Your glory, O Israel, lies slain on your heights.
How the mighty have fallen!
Tell it not in Gath,
proclaim it not in the streets of Askelon,
lest the daughters of the Philistines be glad,
lest the daughters of the uncircumcised rejoice.

O mountains of Gilboa,
may you have neither dew nor rain,
nor fields that yield offerings of grain.
For there the shield of the mighty was defiled,
the shield of Saul -- no longer rubbed with oil.
From the blood of the slain,
from the flesh of the mighty,
the bow of Jonathan did not turn back,
the sword of Saul did not return unsatisfied."

"A tragedy is a story that begins in joy but ends in pain. A comedy is a story that begins in pain, but ends in joy."

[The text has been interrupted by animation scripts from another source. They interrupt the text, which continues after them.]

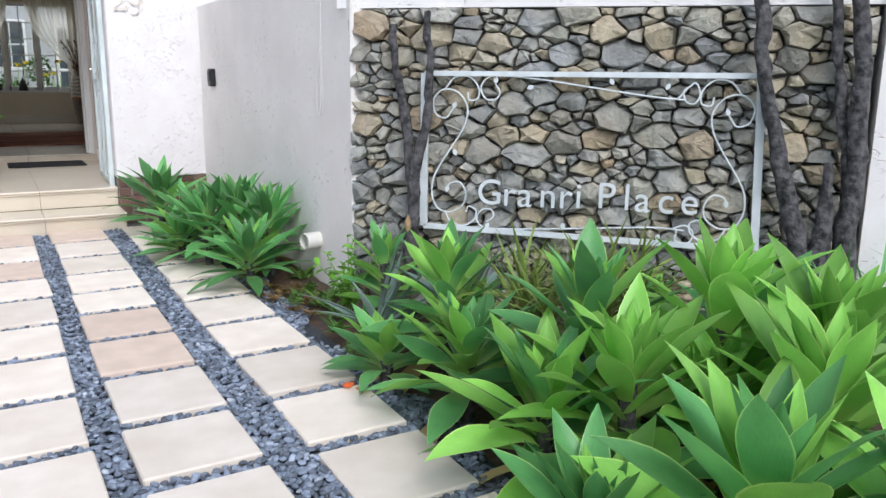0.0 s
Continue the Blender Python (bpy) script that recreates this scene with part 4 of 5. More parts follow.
def agave(x, y, z, size, tone, seed, count=27, dry_leaves=1, lean=(0, 0)):
    """A spineless agave: a rosette of broad pointed leaves on a short stem."""
    q = random.Random(seed)
    word = "bright yellow-green" if tone == "pale" else "deep green"
    p = thing("agave_plant", word + " soft-leaved agave rosette growing in the bed", "agave", (x, y, 0), 0, "agaves in the bed")
    part("stem", Shape().tube([(0, 0, -0.02), (0.01, 0, z * 0.5), (0, 0, z - 0.01)], [0.03, 0.026, 0.03], 8), M_LOG, p, "short dark stem")
    turn = q.uniform(0, 360)
    for i in range(count):
        t = i / (count - 1)
        az = turn + 137.5 * i + q.uniform(-9, 9)
        lift = 86 - 88 * t ** 1.05 + q.uniform(-7, 7)
        ln = size * (0.62 + 0.42 * math.sin(min(1.0, t * 1.5) * math.pi / 2)) * q.uniform(0.88, 1.1)
        which = "in" if t < 0.28 else ("mid" if t < 0.7 else "out")
        # rosettes near the path mix in more light-coloured leaves, to look brighter lit
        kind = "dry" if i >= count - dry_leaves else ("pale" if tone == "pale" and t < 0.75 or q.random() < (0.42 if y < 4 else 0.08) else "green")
        if kind == "dry":
            lift -= 25
        ob = new("leaf", LEAVES[kind][which][q.randrange(3)])
        ob.parent = p
        base = 0.012 + 0.018 * t
        a = radians(az)
        ob.matrix_basis = pose(-base * math.sin(a), base * math.cos(a), z * (1 - 0.72 * max(0.0, t - 0.3) / 0.7), 0, 0, az) @ pose(0, 0, 0, lift, q.uniform(-14, 14), 0) @ Matrix.Diagonal((ln * q.uniform(0.85, 1.1) * (0.82 if y > 4 else 1.0), ln, ln, 1))
    p.rotation_euler = (radians(lean[0]), radians(lean[1]), 0)
    return p


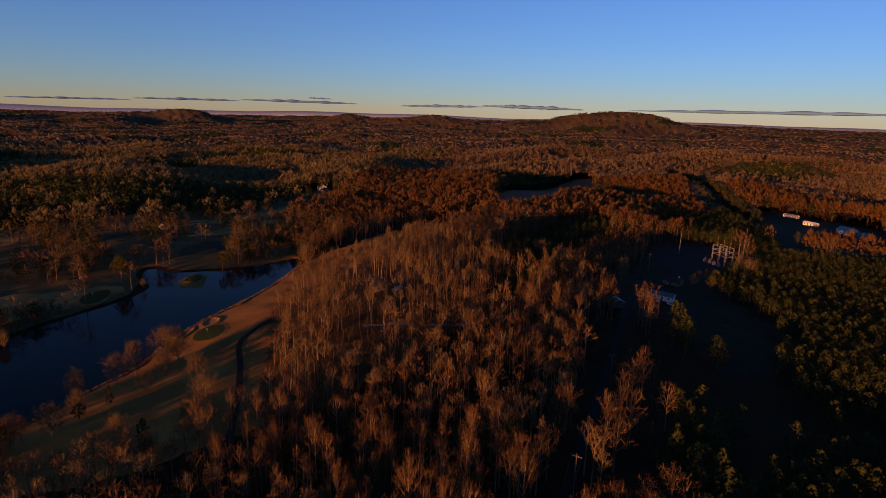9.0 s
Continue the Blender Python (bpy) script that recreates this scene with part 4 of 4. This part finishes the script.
def house(x, y, turn, w, d, h, rise, wall, roof, label, storeys=1, chimney=True, name="house", z=None, category="house", trim=WHITE, group=""):
    root = thing(name, x, y, label, category, z=z, turn=turn, group=group)
    gabled_wall(root, -w / 2, -d / 2, w / 2, d / 2, h, h + rise, wall)
    r = gable("roof", root, -w / 2, -d / 2, w / 2, d / 2, h, h + rise, roof)
    n = max(2, int(w / 3.2))
    spots = []
    for s in range(storeys):
        zz = 0.9 + s * 2.7
        for k in range(n):
            px = -w / 2 + (k + 0.5) * w / n
            if not (s == 0 and k == n // 2):
                spots += [(px, -d / 2, zz, "-y")]
            spots += [(px, d / 2, zz, "y")]
        spots += [(-w / 2, -d / 4, zz, "-x"), (-w / 2, d / 4, zz, "-x"), (w / 2, -d / 4, zz, "x"), (w / 2, d / 4, zz, "x")]
    windows(root, spots, trim=trim)
    px = -w / 2 + (n // 2 + 0.5) * w / n
    part("door", box(bmesh.new(), px - 0.5, -d / 2 - 0.07, 0, px + 0.5, -d / 2 + 0.05, 2.1), SHINGLE, root)
    if chimney:
        part("chimney", box(bmesh.new(), w * 0.28, 0.4, h, w * 0.28 + 0.9, 1.2, h + rise + 1.1, 0.05), BRICK, r)
    return root


# long open-fronted barn in the pasture
barn = thing("barn", -105, 289, "long open-fronted barn with a pale metal roof in the pasture", "barn", turn=35.5)
part("wall", box(box(box(bmesh.new(), -14, 5.4, -0.4, 14, 5.6, 4.4), -14, -5.5, -0.4, -13.8, 5.4, 4.2), 13.8, -5.5, -0.4, 14, 5.4, 4.2), TIN, barn)
for k in range(8):
    part("post", box(bmesh.new(), -13.6 + k * 3.85, -5.6, -0.4, -13.35 + k * 3.85, -5.35, 3.8), POLEWOOD, barn)
gable("roof", barn, -14, -5.5, 14, 5.5, 4.0, 5.9, TIN, 0.7, 0.12, "dull blue-grey metal roofing")
part("fascia", box(bmesh.new(), -14, -5.75, 3.2, 14, -5.62, 3.9), TIN, barn)
part("end_panel", box(bmesh.new(), 10.5, -5.62, -0.3, 13.8, -5.5, 3.6), WHITE, barn, "pale boarded end bay")

# houses among the woods
house(-376, 17, 42, 8, 7, 3.0, 3.6, CREAM, SHINGLE, "small tan wooden house with steep dark roof among bare trees", 1, trim=POLEWOOD)
house(-788, -182, 35, 14, 9, 5.4, 2.6, WHITE, TIN, "white two-storey house with grey-blue roof above the fairway", 2)
house(-776, -172, 35, 8, 7, 3.0, 2.0, CREAM, SHINGLE, "low cream wing house beside the fairway lawn", 1, False)
house(-613, 43, 20, 13, 8, 3.0, 2.4, CREAM, SHINGLE, "low tan house among pines above the fairway")
house(121, 187, 100, 9, 8, 3.6, 3.6, BRICK, SHINGLE, "small brick house with steep gable among bare trees")
house(126, 198, 95, 9, 7, 3.2, 2.8, WHITE, SHINGLE, "small white gabled house among bare trees")
house(174, 276, 15, 22, 9, 3.2, 1.6, CREAM, SHINGLE, "long low house with dark roof in a clearing", 1, False)
house(186, 292, 60, 12, 7, 3.2, 1.8, CREAM, TIN, "grey-roofed outbuilding beside a gravel drive", 1, False, "outbuilding", category="outbuilding")
house(197, 330, 10, 14, 8, 3.2, 2.4, WHITE, SHINGLE, "white house with dark roof among bare trees")
house(228, 330, 40, 12, 9, 3.4, 3.0, CREAM, SHINGLE, "cream house with steep dark roof among trees")
house(210, 268, 20, 14, 8, 3.2, 2.0, CREAM, SHINGLE, "low cream house with dark roof in dark woods")
for k, (hx, hy, ht) in enumerate(((-533, -804, 20), (-503, -535, 30), (-682, -494, 10), (-730, -423, 40), (-519, -216, 15), (-724, -428, 70), (-683, -329, 35), (-680, 568, 30), (-640, 560, 60))):
    house(hx, hy, ht, 12, 8, 3.2, 2.4, WHITE, PALEROOF if k % 2 else SHINGLE, "small white house half hidden by distant trees", 1, False, group="houses in the woods")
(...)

King Saul's rule, which began with such promise, quickly turned to disobedience against God, proceeded to implode in distrust and madness, and ended in pettiness and defeat. Yet David still chose to eulogize Saul, for David felt greatly the loss of his life and life's purpose. What value should we find in reading the lives of those who fail? While the Christian vision is ultimately hopeful in its implications, it can embrace and discern a more immediate tragic understanding. After all, the costs of sin to the lives of Lot, Saul, Manasseh, and Ananias and Sapphira are all sad and disappointing. Tragedies teach us the great value of human loss. We can catch something of the broken heart of God over our broken world. At times, the tragic vision also extends to the lessons we learn through our fallenness. David's adultery with Bathsheba and his murder of Uriah, cost him and his family and his kingdom greatly, and consequently, he learned a deeper lesson not only in sin's price but in God's forgiveness. Having said this, one should not forget that the final vision of the Christian faith is not tragic but deeply hopeful--a restored world, a new heaven, and earth.

Central Insight: Tragedies can teach us about the consequences of sin in a fallen world.

Suggestions for Application: Discuss a tragic element of the work within the context of Christian reflection and compassion for sinful consequences.